WASHINGTON: The Nuclear Suppliers Group (NSG) is divided over extending support to the Bush administration's civilian nuclear deal with India.
"I haven't counted the numbers, but it's a big group of countries that have expressed concerns, (about lending support to the deal),'' the Chairman of the US-backed, 45-nation NSG Ambassador Roald Naess of Norway, today said in an interview
The NSG reaches decisions by consensus after informal discussions, Naess, a former American diplomat, said and added "My guess is that this issue is not ripe for a decision''.
Legislation to endorse the Indo-US civilian nuclear deal is pending before the US Congress.
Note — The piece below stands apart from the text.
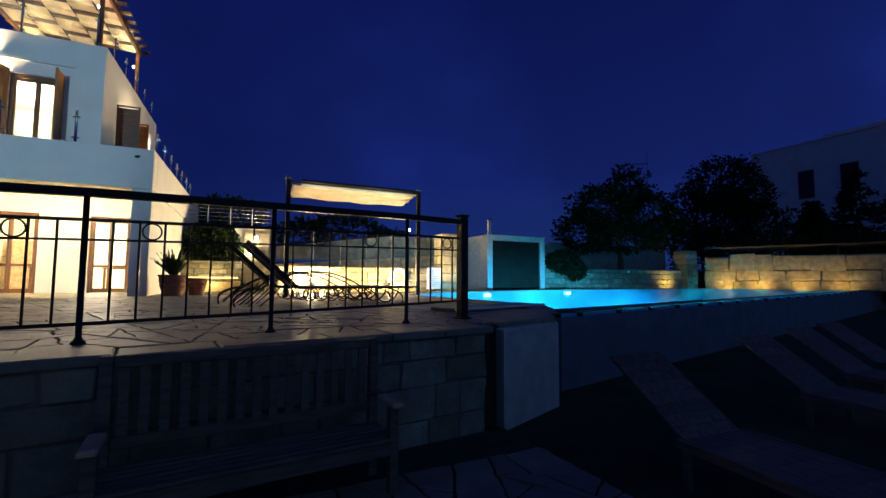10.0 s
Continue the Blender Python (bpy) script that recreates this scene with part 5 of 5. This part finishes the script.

The deal would lift a 30-year ban and allow India access to the United States' sensitive nuclear technology and reactors in exchange for which India has agreed to bring its civil reactors under international safeguards on a permanent basis.
The Bush Administration had assured India that it would seek to exempt New Delhi from the NSG's export controls, which bar sales of nuclear fuel and technology to countries that haven't signed the Nuclear Non-Proliferation Treaty (NPT).
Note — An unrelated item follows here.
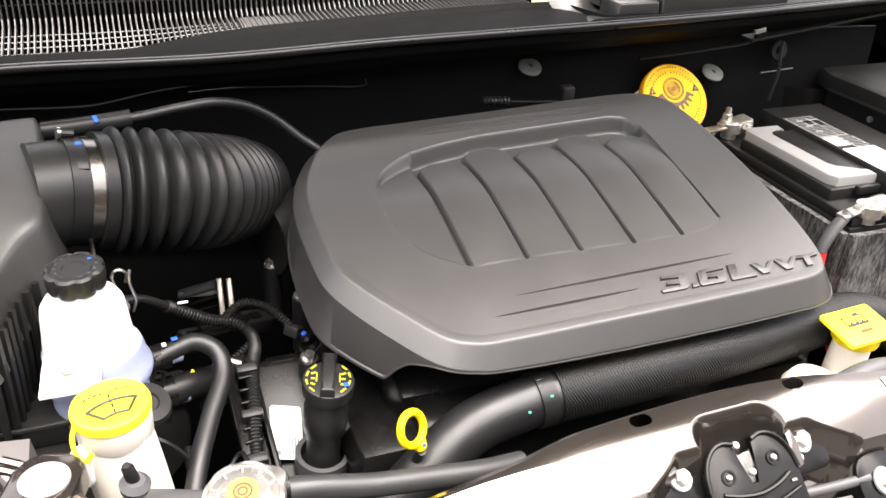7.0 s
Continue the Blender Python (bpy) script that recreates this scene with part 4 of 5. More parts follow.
def build_cover():
    th = thing("engine_cover", (-0.2, 0.74, 0.95), "matt black plastic engine cover with five moulded pads and raised lettering", "engine cover")
    outer = spline([Vector((e[0], e[1], 0)) for e in COVER_EDGE], 16, True)
    rim = spline([Vector(e[2:]) for e in COVER_EDGE], 16, True)
    n = len(outer)
    step = 0.001
    # the skirt drops to a pointed tongue beside the front corner
    for p, r in zip(outer, rim):
        if p.y < 0.669 and -0.4165 < p.x < -0.34:
            r.z = lerp_table([(-0.4165, 0.042), (-0.4000, 0.0385), (-0.3950, 0.0370), (-0.3880, 0.022), (-0.3800, 0.010), (-0.3650, 0.0025), (-0.34, 0.0015)], p.x)
    inner = []
    for i in range(n):
        p, q = outer[i - 3], outer[(i + 3) % n]
        t = Vector((q.x - p.x, q.y - p.y)).normalized()
        nrm = Vector((t.y, -t.x))
        w = rim[i].x + 0.008
        inner.append((outer[i].x - nrm.x * w, outer[i].y - nrm.y * w, nrm.x, nrm.y))
    # upper face as a fine field, its border pulled on to the outline
    bm = bmesh.new()
    poly = [(a, b) for a, b, _, _ in inner]
    arr = np.array(poly)
    grid = {}
    xs = [-0.44 + step * i for i in range(int(0.47 / step))]
    ys = [0.58 + step * j for j in range(int(0.33 / step))]
    keep = np.zeros((len(xs), len(ys)), bool)
    for j, y in enumerate(ys):
        hits = []
        for k in range(n):
            (x0, y0), (x1, y1) = poly[k - 1], poly[k]
            if (y0 > y) != (y1 > y):
                hits.append(x0 + (x1 - x0) * (y - y0) / (y1 - y0))
        hits.sort()
        for a, b in zip(hits[::2], hits[1::2]):
            for i, x in enumerate(xs):
                if a <= x <= b:
                    keep[i, j] = True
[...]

A lack of consensus in the NSG may delay completion of the agreement for several months according to Charles Ferguson, a former State Department nuclear safety official, who's now at the Council on Foreign Relations in Washington, the news report said.
The report added that the US negotiators are no longer hopeful the issue may be resolved when NSG members meet in Rio de Janeiro next month.
One possible US strategy now may be to seek congressional action to allow the India agreement to go forward and then ask the NSG to convene a special meeting, the report said quoting an unnamed the Bush administration official.
However, Ferguson said US lawmakers instead may want to wait for the NSG to act before deciding whether to change anti- proliferation law.